If you could time travel back to day one of your career and have 5 minutes with your former self to communicate any lessons you’ve acquired with the intention of saving yourself mistakes and heart ache, what is the one thing you would tell yourself?
My advice would be to identify and surround yourself with as many senior executive mentors as possible to assist in preparing you for managing the complex and nuanced world of international trade and customs. Having seasoned professionals assist by passing down best practices and explaining key concepts is the number one way to accelerate your learning curve.
Also read as much technical information as possible regarding the industry and listen to industry experts speak on technical topics to accelerate the learning curve. There is a lot of industry information out there and taking the time to become a technical expert will give a deep foundation to grow on. I would recommend combining both operational and technical experience to reach a deeper level of understanding of the subject matter and to assist in effectively communicating both in writing and verbally.
What are your non-work habits that help you with your work-life balance?
Exercise helps me with work-life balance. Being a lifelong athlete, including playing Division 1 college baseball, I have always had a passion to workout, run, and play sports. Unfortunately, due to my travel and work schedule, I do not have time to commit to participating in a sports league but I do exercise regularly. This helps to reduce stress and relax me throughout the week.
I also make spending time with my wife and two young children a priority on nights and weekends. Making sure that your home life is stable and well taken care of allows you to focus more at work.
What is the best advice you received in your career?
To adopt the common sense principles outlined in Dale Carnegie’s book, How To Win Friends and Influence People. Interpersonal skills are in many cases more important than someone’s technical ability.
What is your favorite “career” memory?
I have many great career memories over the years so it is difficult to point to just one. The best memories are really getting to work alongside such talented professionals that work in so many different industries and from all backgrounds and walks of life. Being able to adopt best practices from these professionals, learn from their experiences, and building a network of true professional friendships is really what it is all about.
What do you think your greatest accomplishment has been?
My greatest career accomplishment has been helping companies achieve significant savings by successfully implementing special trade programs, making these firms more competitive and helping to retain U.S. based jobs. Perhaps the most gratifying is those projects that would have undoubtedly relocated operations offshore had it not been for the work of our team.
What were some of the biggest lessons that have impacted the way that you work?
Playing sports at an early age certainly provided a foundation for being competitive, working and leading within a team, setting specific goals, and laying out a plan to meet those goals. The consistent expectation from my family was always to be well prepared, work hard, and obtain the needed education and skills.

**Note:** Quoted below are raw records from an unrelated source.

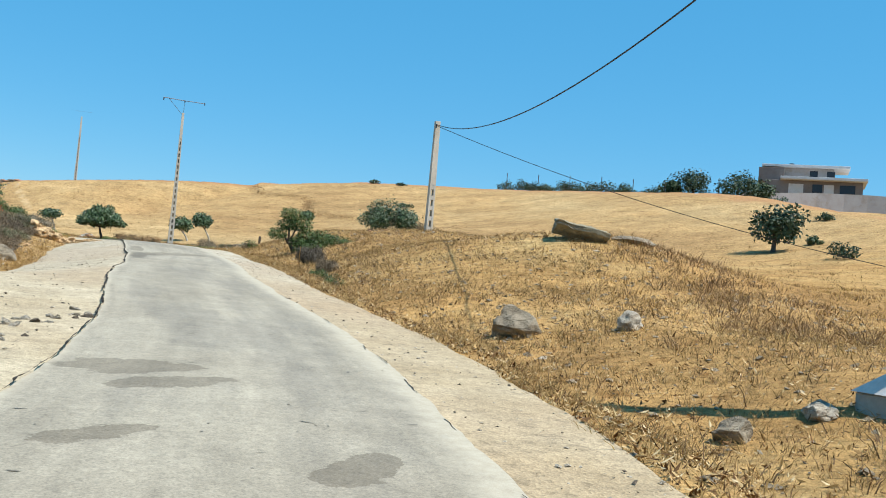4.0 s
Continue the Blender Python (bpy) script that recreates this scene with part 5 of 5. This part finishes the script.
def far_tree(x, y, w, h, seed, label="round dark evergreen tree on the crest"):
    q = random.Random(seed)
    lobes = [(q.uniform(-0.28, 0.28) * w, q.uniform(-0.25, 0.25) * w, h * q.uniform(0.42, 0.72), w * 0.3, w * 0.3, h * 0.25) for _ in range(8)]
    lobes.append((0, 0, h * 0.55, w * 0.36, w * 0.36, h * 0.33))
    return tree("evergreen_tree", x, y, label, [(0, 0, 0), (0.1, 0, h * 0.25), (0, 0, h * 0.5)], lobes, 1700, 0.36, seed, LEAF_FAR, BARK_DARK, 0.2, "evergreens on the crest", "tree", None, 0.1, 0.5)


far_tree(61.6, 178, 6.6, 6.0, 901)
far_tree(58.4, 179, 3.4, 3.6, 902)
far_tree(68.0, 176, 6.2, 5.8, 903)
far_tree(72, 178, 5.6, 5.2, 904)
far_tree(42.6, 110.6, 4.8, 4.6, 905, "round dark tree standing alone on the dry slope")
far_tree(54.2, 104.6, 4.0, 2.1, 906, "broad dark tree below the far wall")
far_tree(49.3, 76.6, 1.7, 2.0, 907, "small dark tree on the lower slope")
for x, y, w, h in ((47, 112, 1.6, 0.9), (42.6, 99, 2.8, 1.6), (39.4, 62, 3, 0.9), (41, 63, 3, 0.8), (55.7, 126, 2, 0.9)):
    bush(x, y, w, w, h, int(x * 3 + y), LEAF_FAR, 500, 0.25, "dark low bush on the dry slope", "bush", 10, "bushes on the slope")

# ---- the house on the hill and its long wall ----


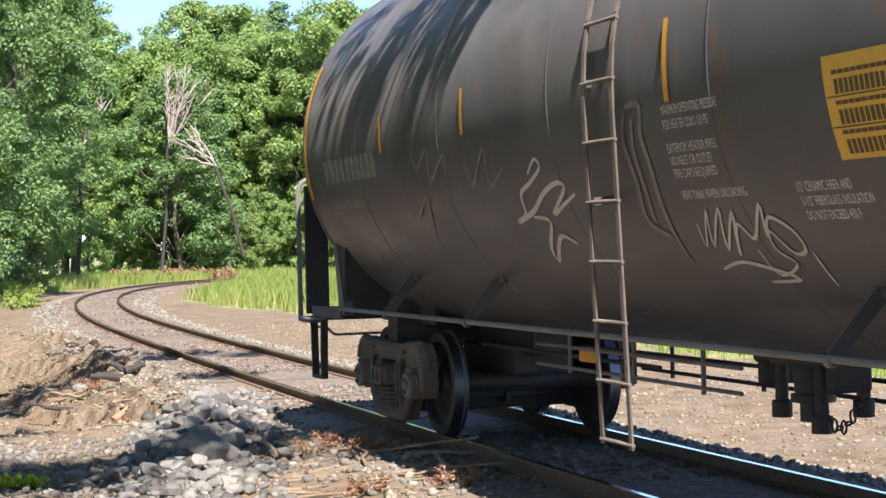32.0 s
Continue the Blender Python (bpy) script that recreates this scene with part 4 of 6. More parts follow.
# ---- trees ----
def leaf_cloud(centres, per, spread, size, seed, flat=0.75):
    """Small bent leaves round many centres, as arrays."""
    rng = np.random.default_rng(seed)
    c = np.repeat(np.asarray(centres), per, 0)
    n = len(c)
    d = rng.normal(size=(n, 3))
    d /= np.linalg.norm(d, axis=1, keepdims=True)
    p = c + d * (spread * rng.uniform(0.15, 1.0, (n, 1)) ** 0.55) * np.array([1, 1, flat])
    nrm = d * 0.9 + np.array([0, 0, 0.55]) + rng.normal(size=(n, 3)) * 0.4
    nrm /= np.linalg.norm(nrm, axis=1, keepdims=True)
    u = np.cross(nrm, rng.normal(size=(n, 3)))
    u /= np.linalg.norm(u, axis=1, keepdims=True) + 1e-6
    w = np.cross(nrm, u)
    L = size * rng.uniform(0.6, 1.35, (n, 1))
    q = np.stack([p - u * L * 0.5, p + w * L * 0.32, p + u * L * 0.5 - np.array([0, 0, 0.15]) * L, p - w * L * 0.32], 1)
    return q.reshape(-1, 3)


def leaf_mesh(name, pts, material):
    me = bpy.data.meshes.new(name)
    n = len(pts) // 4
    me.vertices.add(n * 4)
    me.vertices.foreach_set("co", np.asarray(pts, np.float32).ravel())
    me.loops.add(n * 4)
    me.loops.foreach_set("vertex_index", np.arange(n * 4, dtype=np.int32))
    me.polygons.add(n)
    me.polygons.foreach_set("loop_start", np.arange(0, n * 4, 4, dtype=np.int32))
    me.polygons.foreach_set("loop_total", np.full(n, 4, np.int32))
    me.materials.append(material)
    me.update(calc_edges=True)
    return me


def wander(a, b, seed, wob=0.12, n=6):
    rnd = random.Random(seed)
    a, b = Vector(a), Vector(b)
    L = (b - a).length
    return [a.lerp(b, i / n) + Vector((rnd.uniform(-1, 1), rnd.uniform(-1, 1), rnd.uniform(-0.4, 0.4))) * (L * wob * math.sin(math.pi * i / n) * 0.5) for i in range(n + 1)]


def broad_tree(seed, high, wide, leaf, paint_m, per=90, low=0.18, count=26, label="leafy broadleaf tree with a dense uneven crown"):
    rnd = random.Random(seed)
    tree = thing("tree", label, "tree", "trees of the wood edge")
    trunk = wander((0, 0, -0.4), (rnd.uniform(-0.5, 0.5), rnd.uniform(-0.5, 0.5), high * 0.8), seed, 0.06, 8)
    tk = part("trunk", Shape().tube(trunk, high * 0.017, 10, taper=0.2), M_BARK, tree, "grey-brown bark trunk")
    centres, masses = [], []
    for i in range(count):
        t = low + (1 - low) * ((i + rnd.random()) / count) ** 0.8
        prof = math.sin(math.pi * min(1.0, (t - low) / (1 - low) * 0.78 + 0.18)) ** 0.75
        r = wide * prof * rnd.uniform(0.45, 0.85)
        a = i * 2.4 + rnd.uniform(-0.5, 0.5)
        masses.append((r * math.cos(a), r * math.sin(a), t * high))
        rm = wide * rnd.uniform(0.26, 0.46)
        for k in range(9):
            az, el = rnd.uniform(0, 6.283), rnd.uniform(-0.5, 1.4)
            centres.append((masses[-1][0] + rm * math.cos(az) * math.cos(el), masses[-1][1] + rm * math.sin(az) * math.cos(el), masses[-1][2] + rm * 0.75 * math.sin(el)))
    sh = Shape()
    for i, c in enumerate(masses):
        if i % 2 == 0:
            z = max(high * 0.12, c[2] - high * 0.16)
            k = min(len(trunk) - 1, int(z / (high * 0.8) * 8))
            sh.tube(wander(trunk[k], c, seed + i, 0.14, 5), high * 0.0055, 6, taper=0.25)
    part("branching", sh, M_BARK, tree)["kind"] = "stuff"
    part("crown", leaf_mesh("crown", leaf_cloud(centres, per, wide * 0.17, leaf, seed), paint_m), None, tree, "green leaves in many clumps")
    return tree


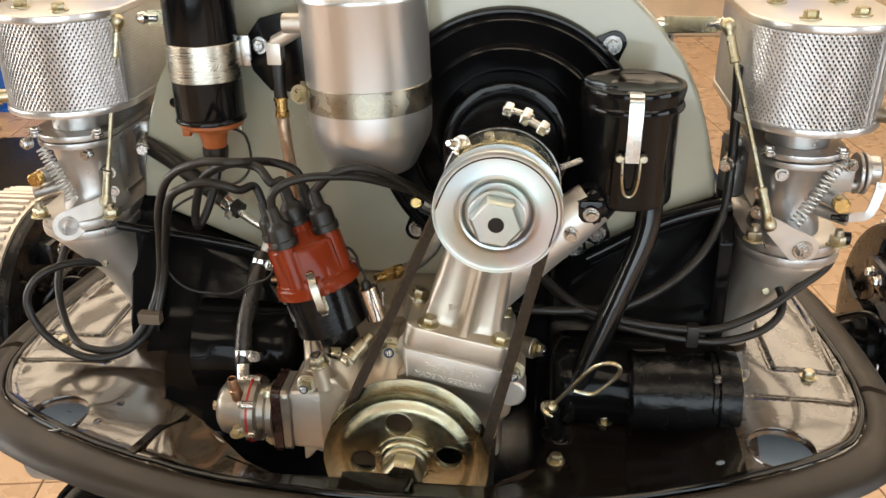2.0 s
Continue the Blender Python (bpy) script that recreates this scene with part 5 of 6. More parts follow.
def engine_tin():
    t = thing("engine_tin", (0, 0.1, 0.0), "dented gloss black engine bay tin with pressed beads and round holes", "engine tin")
    g = Geo()
    out = RIM + GAP
    holes = [disc(0.303, 0.012, 0.0265, 32), disc(-0.300, 0.0, 0.0245, 32), disc(0.338, 0.0096, 0.0042, 14), disc(-0.333, 0.012, 0.0035, 10), disc(-0.262, -0.006, 0.0035, 10), disc(-0.252, 0.018, 0.0035, 10), disc(0.254, -0.002, 0.0035, 10)]
    sheet(g, out, holes, 0.0034, tin_height, 0.0014, dots=[p for p in bead_dots() if inside(p, out) and rim_gap(*p) > 0.001])
    # On the left the brighter finish starts where reflections brighten, not at the lap joint.
    front, sides = divide(g, lambda p: -0.128 - 0.9 * max(0.0, p.y) < p.x < 0.272)
    part("front_panel", front, M_TIN, t, angle=60)
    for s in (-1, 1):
        part("side_panel", divide(sides, lambda p: p.x * s > 0)[0], M_TIN_TONED if s > 0 else M_TIN_SIDE, t, "stained bronzed side panel toned to match its reflections" if s > 0 else "oily bronzed side panel", angle=60)
    g = Geo()
    edge = []
    for i in range(len(RIM)):
        (x0, y0), (x1, y1) = RIM[max(0, i - 1)], RIM[min(len(RIM) - 1, i + 1)]
        k = math.hypot(x1 - x0, y1 - y0)
        nx, ny = (y1 - y0) / k, -(x1 - x0) / k
        if nx * RIM[i][0] + ny * (RIM[i][1] - 0.2) > 0:
            nx, ny = -nx, -ny
        w = 0.0007 * noise.noise(Vector((RIM[i][0] * 38, RIM[i][1] * 38, 5.0)))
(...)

Another important lesson that I learned as I grew in managerial roles was to set people up to be successful, which lends itself to the adage — treat others the way you want to be treated. People want to be treated with the utmost respect, to understand his or her role in the company, and to be well trained at their job. Setting expectations, clearly communicating, and monitoring performance is appreciated by everyone in the company.
If you were to do it all over again, what would you do differently?
A few years after starting my career, in an effort to raise my skillset and value to the company, I went back to obtain an MBA while also studying and passing the CHB exam. I thought it was most valuable to wait a few years before going back to obtain my MBA as it was more meaningful. If I could do it over again, I would have also obtained a law degree as having that background helps in all facets of managing a business.
What habits helped make you successful?
It takes adopting a wide array of positive habits to be successful, but if I could point to those that I believe have been most beneficial they would be:
- Treating people with respect and genuinely listening to their needs – Everyone wants to be treated with respect and if you do not show respect to others, you will not be respected in return.
- Positive Attitude – Ask yourself if you are someone that you would enjoy working for. People like to be surrounded by other positive, happy people and not people who are disgruntled. If you want to lead, you need to keep the morale up by being positive.
- Perseverance – Many projects will be challenging and difficult. Having the perseverance to see those projects through and continue moving forward will help you tackle tough projects in the future. I tend to learn the most in these situations.
What mindsets do you feel helped make you successful?
- Positive attitude
- Can do attitude
- Organization and planning
- Forward thinking
- Critical thinking
- Never become complacent – Treat your job as if you could lose it on any day if you do not perform
What was the biggest risk you took in your career?
Leaving an established company and being involved in the startup of a company. This forced me to gain more knowledge of how business really works. I could have remained with the established company as a technical consulting expert in the area of trade and customs but fortunately, by working with a through a startup of a new company, I have been able to focus on all facets of business including business development, marketing, consulting, professional managed services, human resources, accounting, legal, and compliance. This experience has helped me not only gain a broader understanding of business but really helped improve my consulting skills provided to other firms as I am able to consider their needs from a broader perspective.
What do you think were the top three factors in contributing to your successful career?
- Genuinely engaged and interested in doing the right thing for my clients – always placing client first.
- Surrounding myself with solid mentors both internally within our organization and externally with solid leaders in the industry.
- Dedication to excellence beginning with my entry level position all the way to my position as CEO.